Many happy returns

Kevin Ogletree

With the release earlier this season of Bryan McCann and earlier this week of rookie Dwayne Harris (who then was re-signed Wednesday … to the team's practice squad), the Dallas Cowboys find themselves in the market for a new primary punt returner.

Veteran cornerback Terence Newman and receivers Dez Bryant and Kevin Ogletree all have returned punts before, and Dallas head coach Jason Garrett said Wednesday that all three fielded punts in practice. True to form, Garrett was non-committal, saying the situation was one the team would "evaluate going forward."

But when asked if the fact that Newman and Bryant are starters for the Cowboys' defense and offense, respectively, would convince the coaches to lean toward Ogletree as the top punt returner, Garrett acknowledged — again, without making any definitive statements on his punt return depth chart — that the theory made sense.

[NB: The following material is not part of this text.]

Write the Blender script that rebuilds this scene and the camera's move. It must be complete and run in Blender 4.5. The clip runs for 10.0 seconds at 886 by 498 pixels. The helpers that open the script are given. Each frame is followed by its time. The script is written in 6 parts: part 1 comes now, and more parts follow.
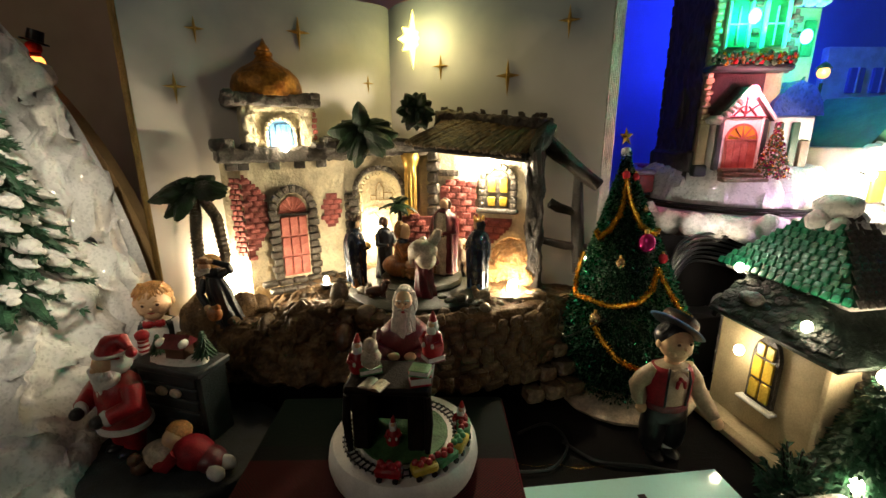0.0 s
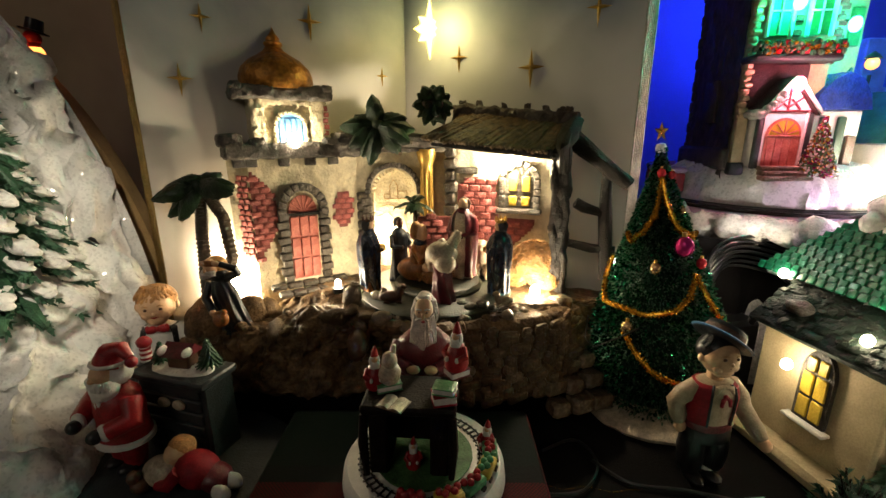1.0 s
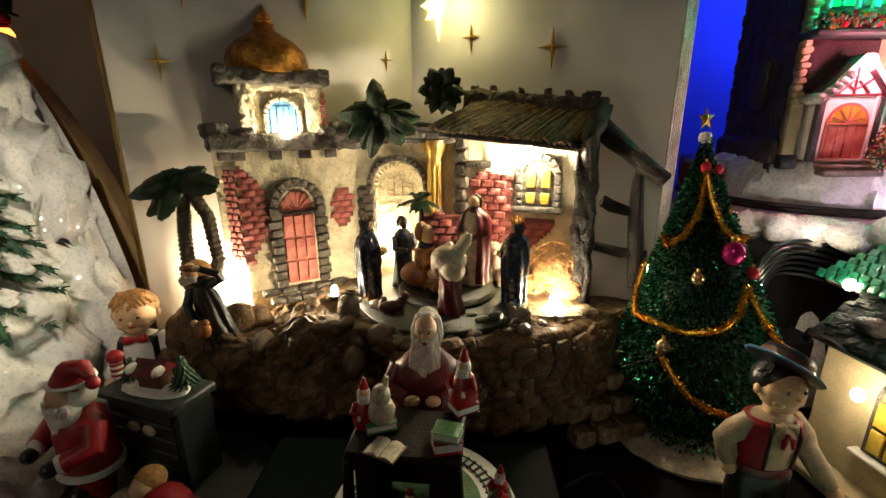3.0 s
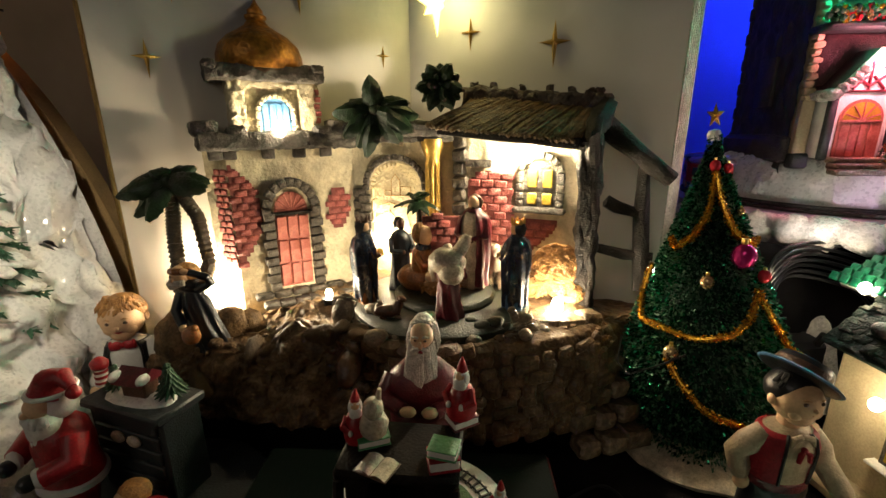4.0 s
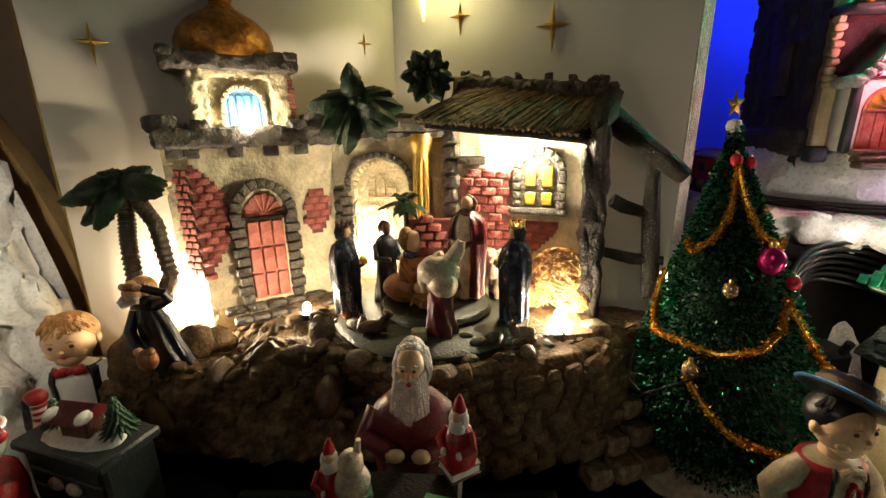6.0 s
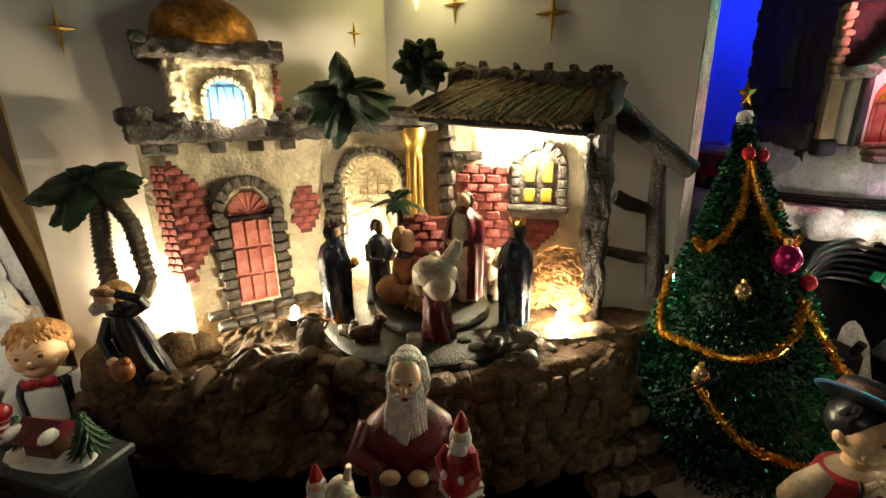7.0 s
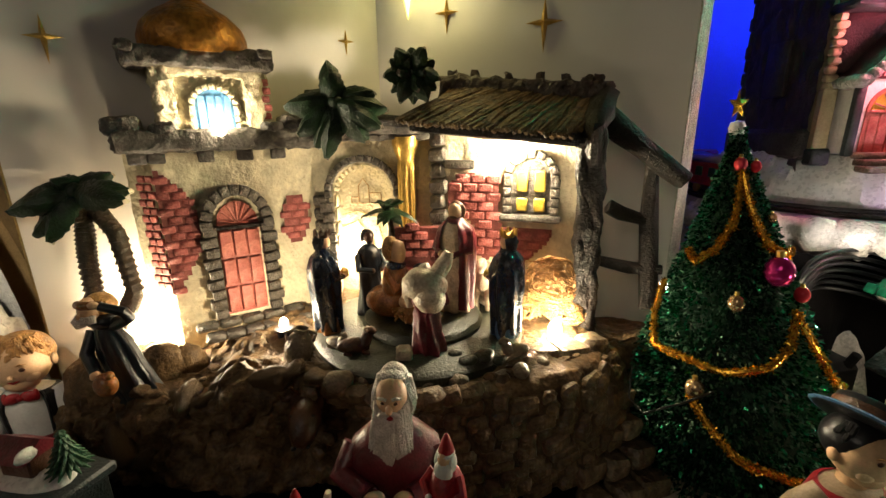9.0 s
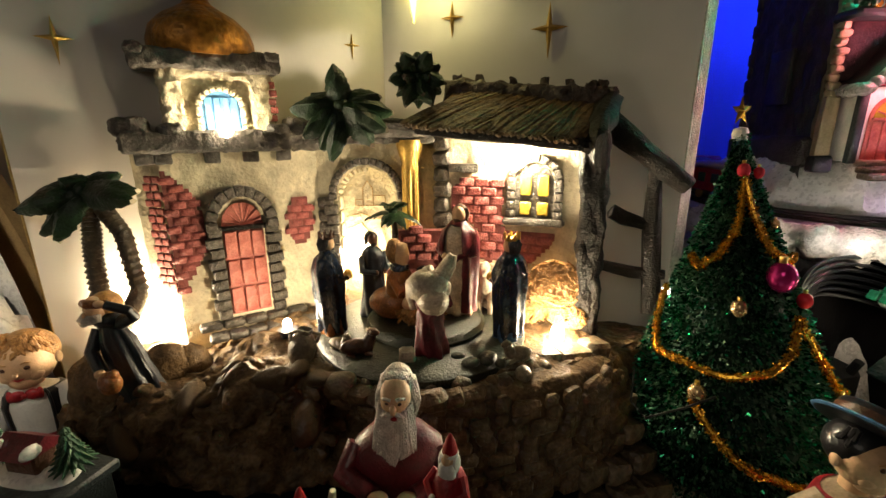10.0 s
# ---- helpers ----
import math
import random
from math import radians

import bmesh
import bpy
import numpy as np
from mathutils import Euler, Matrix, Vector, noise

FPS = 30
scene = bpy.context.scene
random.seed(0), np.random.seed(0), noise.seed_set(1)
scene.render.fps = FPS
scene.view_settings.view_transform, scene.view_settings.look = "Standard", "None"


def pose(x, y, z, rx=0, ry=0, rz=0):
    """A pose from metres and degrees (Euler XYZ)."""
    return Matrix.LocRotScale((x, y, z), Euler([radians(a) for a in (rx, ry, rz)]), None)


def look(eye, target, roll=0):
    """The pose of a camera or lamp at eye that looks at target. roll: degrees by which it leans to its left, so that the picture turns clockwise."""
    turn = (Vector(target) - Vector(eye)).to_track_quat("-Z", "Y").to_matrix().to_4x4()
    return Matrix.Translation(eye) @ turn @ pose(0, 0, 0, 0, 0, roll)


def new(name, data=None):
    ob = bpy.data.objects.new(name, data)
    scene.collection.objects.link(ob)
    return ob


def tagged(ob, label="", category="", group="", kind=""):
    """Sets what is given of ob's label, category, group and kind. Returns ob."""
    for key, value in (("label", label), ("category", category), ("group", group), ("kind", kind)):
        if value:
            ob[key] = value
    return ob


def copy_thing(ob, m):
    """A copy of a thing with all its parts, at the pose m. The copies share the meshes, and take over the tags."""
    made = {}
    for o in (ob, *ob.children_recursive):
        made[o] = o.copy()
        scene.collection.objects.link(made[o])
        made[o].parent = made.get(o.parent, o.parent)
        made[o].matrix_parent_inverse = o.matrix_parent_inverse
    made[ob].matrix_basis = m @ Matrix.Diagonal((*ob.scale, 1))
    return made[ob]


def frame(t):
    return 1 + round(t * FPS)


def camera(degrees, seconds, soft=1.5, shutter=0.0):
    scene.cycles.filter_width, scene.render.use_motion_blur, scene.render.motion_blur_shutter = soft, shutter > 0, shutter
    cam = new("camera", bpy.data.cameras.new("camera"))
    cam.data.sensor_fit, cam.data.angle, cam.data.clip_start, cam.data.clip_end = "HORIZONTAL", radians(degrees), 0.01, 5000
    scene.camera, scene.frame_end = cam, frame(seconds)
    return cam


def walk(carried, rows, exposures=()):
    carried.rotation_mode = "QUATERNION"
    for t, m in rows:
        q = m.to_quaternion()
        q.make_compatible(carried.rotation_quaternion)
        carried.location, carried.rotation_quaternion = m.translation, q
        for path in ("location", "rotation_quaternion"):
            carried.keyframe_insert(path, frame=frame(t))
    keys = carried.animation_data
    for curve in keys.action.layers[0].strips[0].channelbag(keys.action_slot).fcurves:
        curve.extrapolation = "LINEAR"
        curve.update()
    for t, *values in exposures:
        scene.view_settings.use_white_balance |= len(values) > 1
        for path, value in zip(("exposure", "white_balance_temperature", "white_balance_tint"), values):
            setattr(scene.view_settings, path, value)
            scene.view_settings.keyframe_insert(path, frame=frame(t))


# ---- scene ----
cam = camera(91.65, 10.0, 1.5)
PATH = [
    (0, (-0.00517, -0.00459, 0.19641), (0.00698, 0.96178, -0.06047), -0.083),
    (0.5, (-0.01051, 0.00745, 0.19782), (-0.00504, 0.97327, -0.06134), -0.127),
    (1, (-0.01564, 0.01986, 0.19384), (-0.01938, 0.98518, -0.06719), -0.028),
    (1.5, (-0.01868, 0.03393, 0.19263), (-0.02880, 0.99703, -0.07634), 0.167),
    (2, (-0.01929, 0.04520, 0.19069), (-0.04014, 1.00733, -0.08108), 0.134),
    (2.5, (-0.01496, 0.05442, 0.19003), (-0.04623, 1.01558, -0.08418), -0.063),
    (4, (-0.01011, 0.07519, 0.18797), (-0.04726, 1.03642, -0.08525), -0.255),
    (4.5, (-0.01032, 0.07727, 0.18570), (-0.04400, 1.03873, -0.08719), -0.208),
    (5, (-0.01027, 0.08535, 0.18706), (-0.03750, 1.04736, -0.08462), -0.193),
    (5.5, (-0.01063, 0.09756, 0.18625), (-0.03168, 1.05910, -0.08759), -0.466),
    (7, (-0.01401, 0.12470, 0.18100), (-0.01084, 1.08444, -0.09990), -0.824),
    (7.5, (-0.01083, 0.12739, 0.18268), (-0.00277, 1.08642, -0.10049), -0.804),
    (8, (-0.00776, 0.12952, 0.18223), (0.00208, 1.08884, -0.09992), -0.930),
    (8.5, (-0.00895, 0.13017, 0.18208), (0.00150, 1.09052, -0.09652), -0.928),
    (9, (-0.00973, 0.12901, 0.18396), (-0.00046, 1.09144, -0.08741), -0.748),
    (9.5, (-0.01079, 0.13012, 0.18332), (-0.00234, 1.09398, -0.08296), -0.345),
    (10, (-0.01126, 0.12746, 0.18359), (-0.00471, 1.09236, -0.07894), -0.213),
]
walk(cam, [(t, look(eye, target, roll)) for t, eye, target, roll in PATH])

# ---- world and room light ----
TABLE = -0.045
world = bpy.data.worlds.new("world")
scene.world = world
world.use_nodes = True
world.node_tree.nodes["Background"].inputs[0].default_value = (1.0, 0.78, 0.55, 1)
world.node_tree.nodes["Background"].inputs[1].default_value = 0.030
scene.view_settings.exposure = 0.38


def lamp(name, place, watts, colour, radius=0.004):
    data = bpy.data.lights.new(name, "POINT")
    data.energy, data.color, data.shadow_soft_size = watts, colour, radius
    ob = new(name, data)
    ob.location = place
    return ob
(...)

Ogletree said Wednesday that he isn't so sure he was in the lead for the job.

"We have got a guy there already (Bryant) who has a couple of those (returns) for touchdowns (last season)," Ogletree said. "The coaches haven't said anything (about who will return punts in Sunday's game against the St. Louis Rams), but I would think (Bryant) is in front."

Maybe so … but maybe not. Ogletree was the primary kickoff returner and did some punt returns at the University of Virginia before signing with the Cowboys in TKTKTK as an undrafted free agent. Although he arrived in the NFL with more experience returning kickoffs than punts, he said he might be better suited to fielding punts.

"Punt returns are a little easier, I think, than kickoff returns," Ogletree said. "The first thing — the most important thing — is make the catch. That always has to be the first thing. If I show I can do that, hopefully I can gain some trust from the coaches, and I'll get a chance to show what I can do."

Ogletree acknowledged that the scheme of returning punts should be the most hazardous to the returner's health — the ball travels higher and spends more time in the air than kickoffs, thereby allowing more time for opposining players to race downfield toward a return specialist whose eyes are trained on the sky — he said his running style allows him to succeed in a job that is hazardous to the health of those who perform it.

"There's an advantage for a guy like me, who's a little quicker," Ogletree said. "Pure speed is important, but the ability to make someone miss and get through a hole is important, too."

Ogletree said he didn't have a feel for who would end up returning kicks this weekend against the Rams, echoing his coach by saying that is something that would be determined this week in practice. Whether the job ends up with him, or with Bryant or Newsome or some combination of the three, Ogletree said the Cowboys' return games is in good hands.

"It really doesn't matter which one of us does it," he said. "We're all equipped with the necessary skills, the quickness and the decision-making ability to do the job."